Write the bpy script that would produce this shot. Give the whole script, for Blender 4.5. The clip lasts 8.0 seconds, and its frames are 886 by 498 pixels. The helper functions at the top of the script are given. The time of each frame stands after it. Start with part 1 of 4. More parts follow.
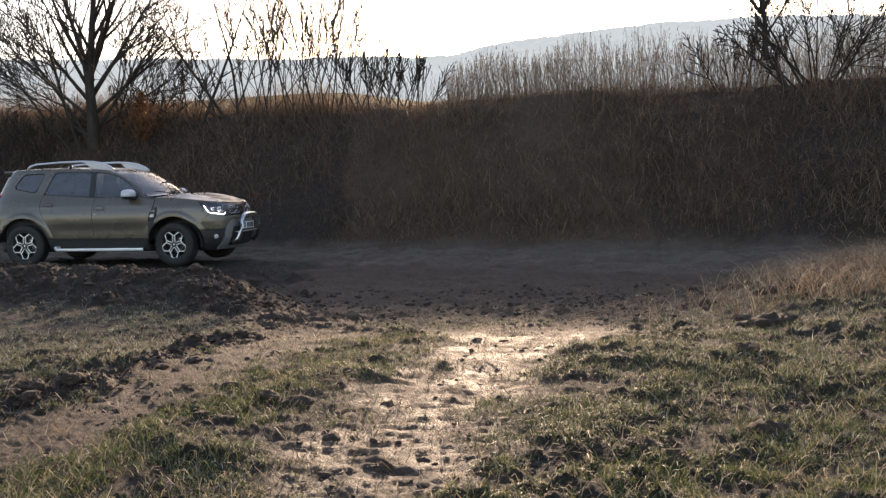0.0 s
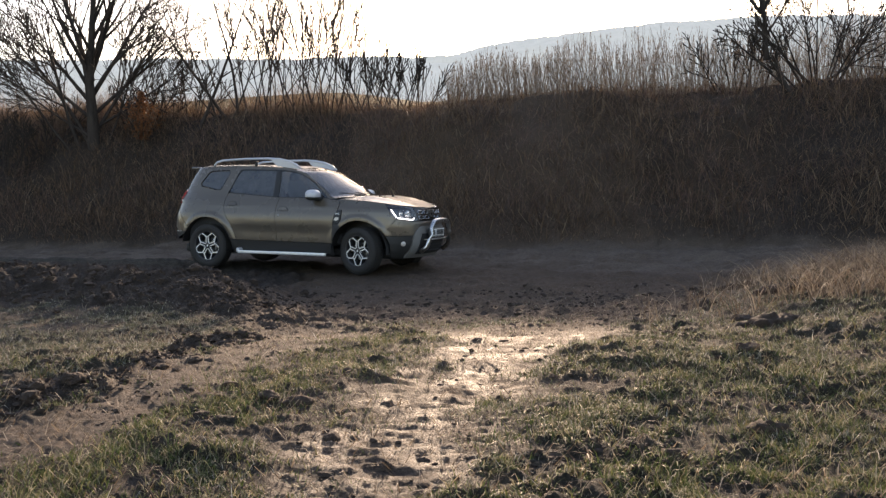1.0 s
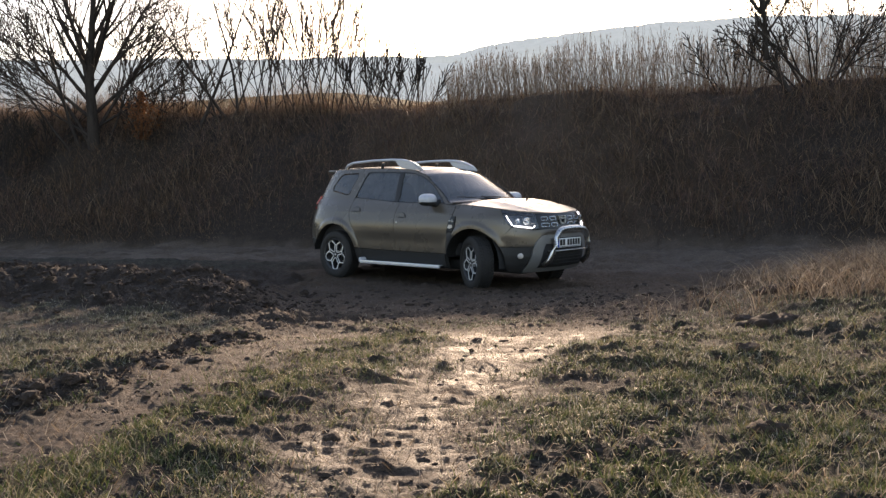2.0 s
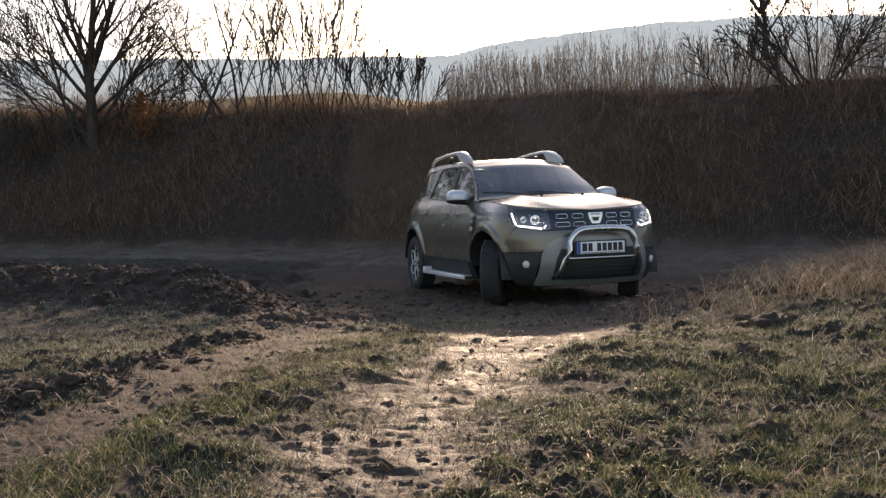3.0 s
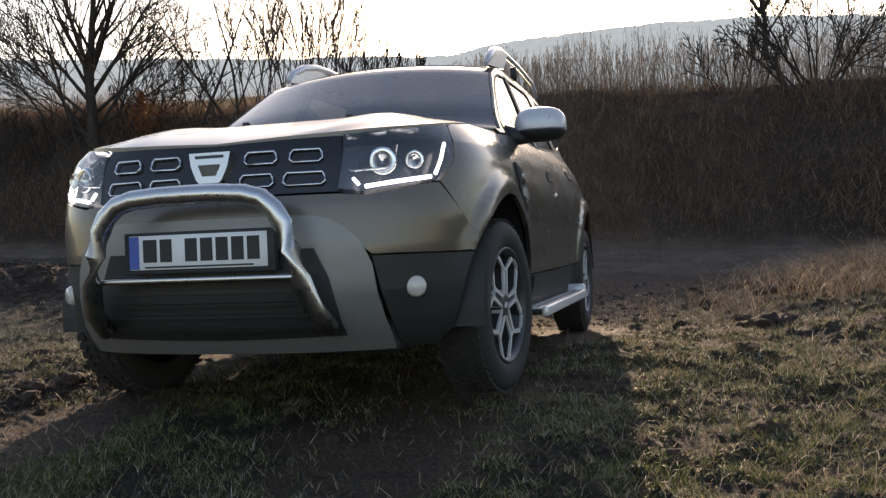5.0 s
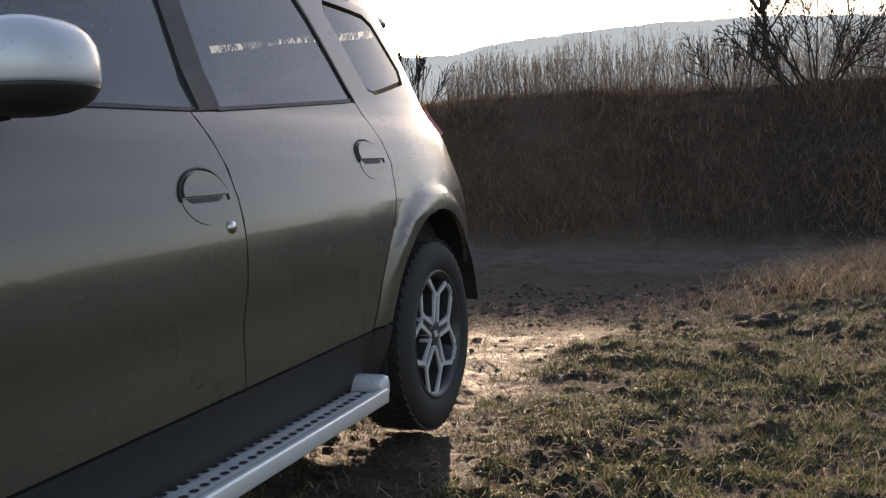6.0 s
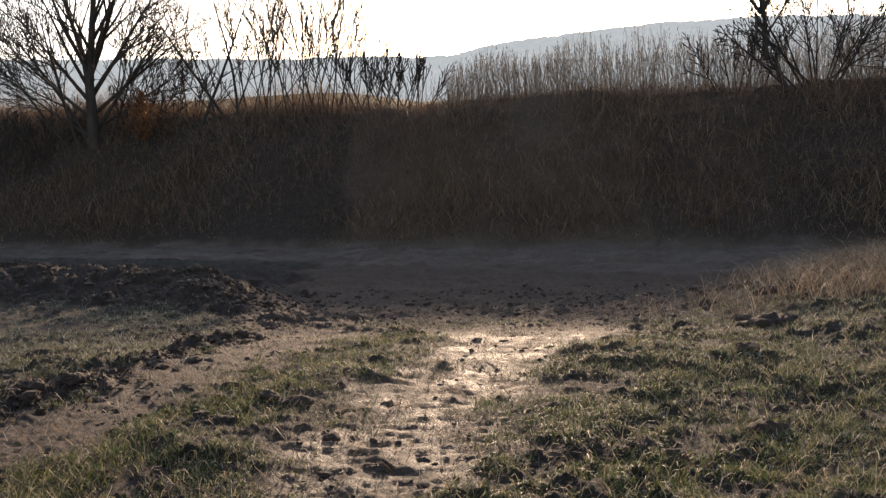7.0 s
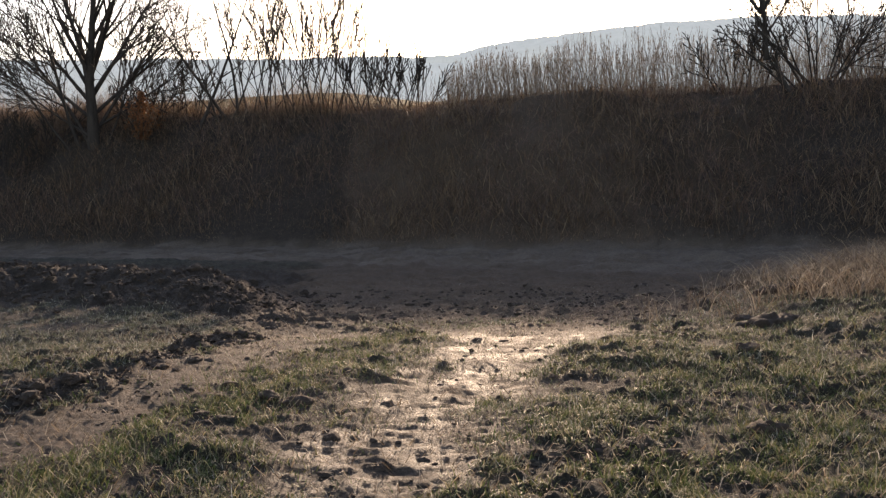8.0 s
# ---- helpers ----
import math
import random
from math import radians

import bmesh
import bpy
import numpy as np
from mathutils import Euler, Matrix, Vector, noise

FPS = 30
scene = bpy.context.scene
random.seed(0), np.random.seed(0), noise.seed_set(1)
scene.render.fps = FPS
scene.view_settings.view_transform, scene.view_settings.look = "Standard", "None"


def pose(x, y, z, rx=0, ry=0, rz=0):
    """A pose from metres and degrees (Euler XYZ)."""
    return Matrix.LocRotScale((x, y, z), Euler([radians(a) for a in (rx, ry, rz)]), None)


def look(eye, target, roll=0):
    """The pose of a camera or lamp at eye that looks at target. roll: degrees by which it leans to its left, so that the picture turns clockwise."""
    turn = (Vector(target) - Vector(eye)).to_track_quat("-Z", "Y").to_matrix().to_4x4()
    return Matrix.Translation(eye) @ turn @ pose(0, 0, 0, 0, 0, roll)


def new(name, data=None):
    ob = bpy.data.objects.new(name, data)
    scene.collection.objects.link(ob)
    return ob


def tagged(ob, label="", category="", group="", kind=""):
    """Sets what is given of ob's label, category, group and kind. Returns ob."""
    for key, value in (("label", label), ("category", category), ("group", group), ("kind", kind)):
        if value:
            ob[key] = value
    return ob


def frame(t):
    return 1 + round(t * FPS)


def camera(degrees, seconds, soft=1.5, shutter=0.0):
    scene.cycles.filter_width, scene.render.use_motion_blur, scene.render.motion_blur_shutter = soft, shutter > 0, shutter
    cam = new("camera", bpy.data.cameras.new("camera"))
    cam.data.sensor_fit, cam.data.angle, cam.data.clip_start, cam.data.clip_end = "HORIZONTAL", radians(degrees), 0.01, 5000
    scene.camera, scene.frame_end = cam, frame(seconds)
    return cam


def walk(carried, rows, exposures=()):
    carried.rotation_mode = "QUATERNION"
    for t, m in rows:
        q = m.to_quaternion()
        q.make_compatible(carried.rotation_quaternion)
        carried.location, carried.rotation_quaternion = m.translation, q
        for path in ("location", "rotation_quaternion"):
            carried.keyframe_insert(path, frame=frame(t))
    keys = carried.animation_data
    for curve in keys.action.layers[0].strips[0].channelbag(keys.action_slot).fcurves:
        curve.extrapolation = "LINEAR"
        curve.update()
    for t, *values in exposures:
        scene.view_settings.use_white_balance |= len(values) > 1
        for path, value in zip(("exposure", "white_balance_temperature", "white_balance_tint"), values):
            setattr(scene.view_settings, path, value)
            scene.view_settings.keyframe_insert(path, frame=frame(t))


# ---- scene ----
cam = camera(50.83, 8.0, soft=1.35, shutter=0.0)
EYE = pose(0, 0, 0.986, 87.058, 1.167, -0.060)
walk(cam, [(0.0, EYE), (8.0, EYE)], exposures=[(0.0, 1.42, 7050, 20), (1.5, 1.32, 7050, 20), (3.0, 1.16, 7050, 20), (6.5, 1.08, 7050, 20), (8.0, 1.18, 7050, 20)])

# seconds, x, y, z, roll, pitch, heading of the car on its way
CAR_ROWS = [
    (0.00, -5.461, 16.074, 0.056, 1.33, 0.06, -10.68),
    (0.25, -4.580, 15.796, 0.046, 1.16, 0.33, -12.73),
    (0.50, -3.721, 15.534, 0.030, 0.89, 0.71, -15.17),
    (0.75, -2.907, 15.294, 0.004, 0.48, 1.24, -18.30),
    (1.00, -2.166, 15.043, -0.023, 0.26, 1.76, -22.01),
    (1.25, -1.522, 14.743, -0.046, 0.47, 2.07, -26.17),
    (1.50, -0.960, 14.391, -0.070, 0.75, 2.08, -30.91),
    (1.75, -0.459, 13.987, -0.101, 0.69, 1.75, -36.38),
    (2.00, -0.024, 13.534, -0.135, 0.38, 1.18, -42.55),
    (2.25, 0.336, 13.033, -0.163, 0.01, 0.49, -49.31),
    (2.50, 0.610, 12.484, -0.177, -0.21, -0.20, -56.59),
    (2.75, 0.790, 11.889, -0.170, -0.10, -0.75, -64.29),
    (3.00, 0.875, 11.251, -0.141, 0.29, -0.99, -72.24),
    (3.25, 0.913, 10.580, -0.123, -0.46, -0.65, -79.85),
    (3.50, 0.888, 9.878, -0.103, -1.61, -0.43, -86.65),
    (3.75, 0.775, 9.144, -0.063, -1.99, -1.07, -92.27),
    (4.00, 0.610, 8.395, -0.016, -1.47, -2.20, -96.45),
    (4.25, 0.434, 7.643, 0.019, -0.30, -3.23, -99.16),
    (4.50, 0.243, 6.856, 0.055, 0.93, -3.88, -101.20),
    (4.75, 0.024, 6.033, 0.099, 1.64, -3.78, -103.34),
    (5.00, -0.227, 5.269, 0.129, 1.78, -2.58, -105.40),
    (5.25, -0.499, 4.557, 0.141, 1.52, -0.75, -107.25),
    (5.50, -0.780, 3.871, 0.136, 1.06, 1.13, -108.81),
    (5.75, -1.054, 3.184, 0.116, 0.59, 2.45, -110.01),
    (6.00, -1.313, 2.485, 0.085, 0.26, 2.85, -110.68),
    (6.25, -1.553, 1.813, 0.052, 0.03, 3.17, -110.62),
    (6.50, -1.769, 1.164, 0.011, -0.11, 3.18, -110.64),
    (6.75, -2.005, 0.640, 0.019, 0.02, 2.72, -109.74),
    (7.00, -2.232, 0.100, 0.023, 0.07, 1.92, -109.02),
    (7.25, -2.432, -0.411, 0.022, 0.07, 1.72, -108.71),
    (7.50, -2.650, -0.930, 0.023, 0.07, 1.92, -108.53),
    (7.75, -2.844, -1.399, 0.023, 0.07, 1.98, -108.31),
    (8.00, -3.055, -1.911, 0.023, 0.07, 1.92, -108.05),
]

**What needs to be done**
Output the material word for word, omitting its pictures.

**Output for this exercise**
Write the bpy script that would produce this shot. Give the whole script, for Blender 4.5. The clip lasts 8.0 seconds, and its frames are 886 by 498 pixels. The helper functions at the top of the script are given. The time of each frame stands after it. Start with part 1 of 4. More parts follow.
0.0 s
1.0 s
2.0 s
3.0 s
5.0 s
6.0 s
7.0 s
8.0 s
# ---- helpers ----
import math
import random
from math import radians

import bmesh
import bpy
import numpy as np
from mathutils import Euler, Matrix, Vector, noise

FPS = 30
scene = bpy.context.scene
random.seed(0), np.random.seed(0), noise.seed_set(1)
scene.render.fps = FPS
scene.view_settings.view_transform, scene.view_settings.look = "Standard", "None"


def pose(x, y, z, rx=0, ry=0, rz=0):
    """A pose from metres and degrees (Euler XYZ)."""
    return Matrix.LocRotScale((x, y, z), Euler([radians(a) for a in (rx, ry, rz)]), None)


def look(eye, target, roll=0):
    """The pose of a camera or lamp at eye that looks at target. roll: degrees by which it leans to its left, so that the picture turns clockwise."""
    turn = (Vector(target) - Vector(eye)).to_track_quat("-Z", "Y").to_matrix().to_4x4()
    return Matrix.Translation(eye) @ turn @ pose(0, 0, 0, 0, 0, roll)


def new(name, data=None):
    ob = bpy.data.objects.new(name, data)
    scene.collection.objects.link(ob)
    return ob


def tagged(ob, label="", category="", group="", kind=""):
    """Sets what is given of ob's label, category, group and kind. Returns ob."""
    for key, value in (("label", label), ("category", category), ("group", group), ("kind", kind)):
        if value:
            ob[key] = value
    return ob


def frame(t):
    return 1 + round(t * FPS)


def camera(degrees, seconds, soft=1.5, shutter=0.0):
    scene.cycles.filter_width, scene.render.use_motion_blur, scene.render.motion_blur_shutter = soft, shutter > 0, shutter
    cam = new("camera", bpy.data.cameras.new("camera"))
    cam.data.sensor_fit, cam.data.angle, cam.data.clip_start, cam.data.clip_end = "HORIZONTAL", radians(degrees), 0.01, 5000
    scene.camera, scene.frame_end = cam, frame(seconds)
    return cam


def walk(carried, rows, exposures=()):
    carried.rotation_mode = "QUATERNION"
    for t, m in rows:
        q = m.to_quaternion()
        q.make_compatible(carried.rotation_quaternion)
        carried.location, carried.rotation_quaternion = m.translation, q
        for path in ("location", "rotation_quaternion"):
            carried.keyframe_insert(path, frame=frame(t))
    keys = carried.animation_data
    for curve in keys.action.layers[0].strips[0].channelbag(keys.action_slot).fcurves:
        curve.extrapolation = "LINEAR"
        curve.update()
    for t, *values in exposures:
        scene.view_settings.use_white_balance |= len(values) > 1
        for path, value in zip(("exposure", "white_balance_temperature", "white_balance_tint"), values):
            setattr(scene.view_settings, path, value)
            scene.view_settings.keyframe_insert(path, frame=frame(t))


# ---- scene ----
cam = camera(50.83, 8.0, soft=1.35, shutter=0.0)
EYE = pose(0, 0, 0.986, 87.058, 1.167, -0.060)
walk(cam, [(0.0, EYE), (8.0, EYE)], exposures=[(0.0, 1.42, 7050, 20), (1.5, 1.32, 7050, 20), (3.0, 1.16, 7050, 20), (6.5, 1.08, 7050, 20), (8.0, 1.18, 7050, 20)])

# seconds, x, y, z, roll, pitch, heading of the car on its way
CAR_ROWS = [
    (0.00, -5.461, 16.074, 0.056, 1.33, 0.06, -10.68),
    (0.25, -4.580, 15.796, 0.046, 1.16, 0.33, -12.73),
    (0.50, -3.721, 15.534, 0.030, 0.89, 0.71, -15.17),
    (0.75, -2.907, 15.294, 0.004, 0.48, 1.24, -18.30),
    (1.00, -2.166, 15.043, -0.023, 0.26, 1.76, -22.01),
    (1.25, -1.522, 14.743, -0.046, 0.47, 2.07, -26.17),
    (1.50, -0.960, 14.391, -0.070, 0.75, 2.08, -30.91),
    (1.75, -0.459, 13.987, -0.101, 0.69, 1.75, -36.38),
    (2.00, -0.024, 13.534, -0.135, 0.38, 1.18, -42.55),
    (2.25, 0.336, 13.033, -0.163, 0.01, 0.49, -49.31),
    (2.50, 0.610, 12.484, -0.177, -0.21, -0.20, -56.59),
    (2.75, 0.790, 11.889, -0.170, -0.10, -0.75, -64.29),
    (3.00, 0.875, 11.251, -0.141, 0.29, -0.99, -72.24),
    (3.25, 0.913, 10.580, -0.123, -0.46, -0.65, -79.85),
    (3.50, 0.888, 9.878, -0.103, -1.61, -0.43, -86.65),
    (3.75, 0.775, 9.144, -0.063, -1.99, -1.07, -92.27),
    (4.00, 0.610, 8.395, -0.016, -1.47, -2.20, -96.45),
    (4.25, 0.434, 7.643, 0.019, -0.30, -3.23, -99.16),
    (4.50, 0.243, 6.856, 0.055, 0.93, -3.88, -101.20),
    (4.75, 0.024, 6.033, 0.099, 1.64, -3.78, -103.34),
    (5.00, -0.227, 5.269, 0.129, 1.78, -2.58, -105.40),
    (5.25, -0.499, 4.557, 0.141, 1.52, -0.75, -107.25),
    (5.50, -0.780, 3.871, 0.136, 1.06, 1.13, -108.81),
    (5.75, -1.054, 3.184, 0.116, 0.59, 2.45, -110.01),
    (6.00, -1.313, 2.485, 0.085, 0.26, 2.85, -110.68),
    (6.25, -1.553, 1.813, 0.052, 0.03, 3.17, -110.62),
    (6.50, -1.769, 1.164, 0.011, -0.11, 3.18, -110.64),
    (6.75, -2.005, 0.640, 0.019, 0.02, 2.72, -109.74),
    (7.00, -2.232, 0.100, 0.023, 0.07, 1.92, -109.02),
    (7.25, -2.432, -0.411, 0.022, 0.07, 1.72, -108.71),
    (7.50, -2.650, -0.930, 0.023, 0.07, 1.92, -108.53),
    (7.75, -2.844, -1.399, 0.023, 0.07, 1.98, -108.31),
    (8.00, -3.055, -1.911, 0.023, 0.07, 1.92, -108.05),
]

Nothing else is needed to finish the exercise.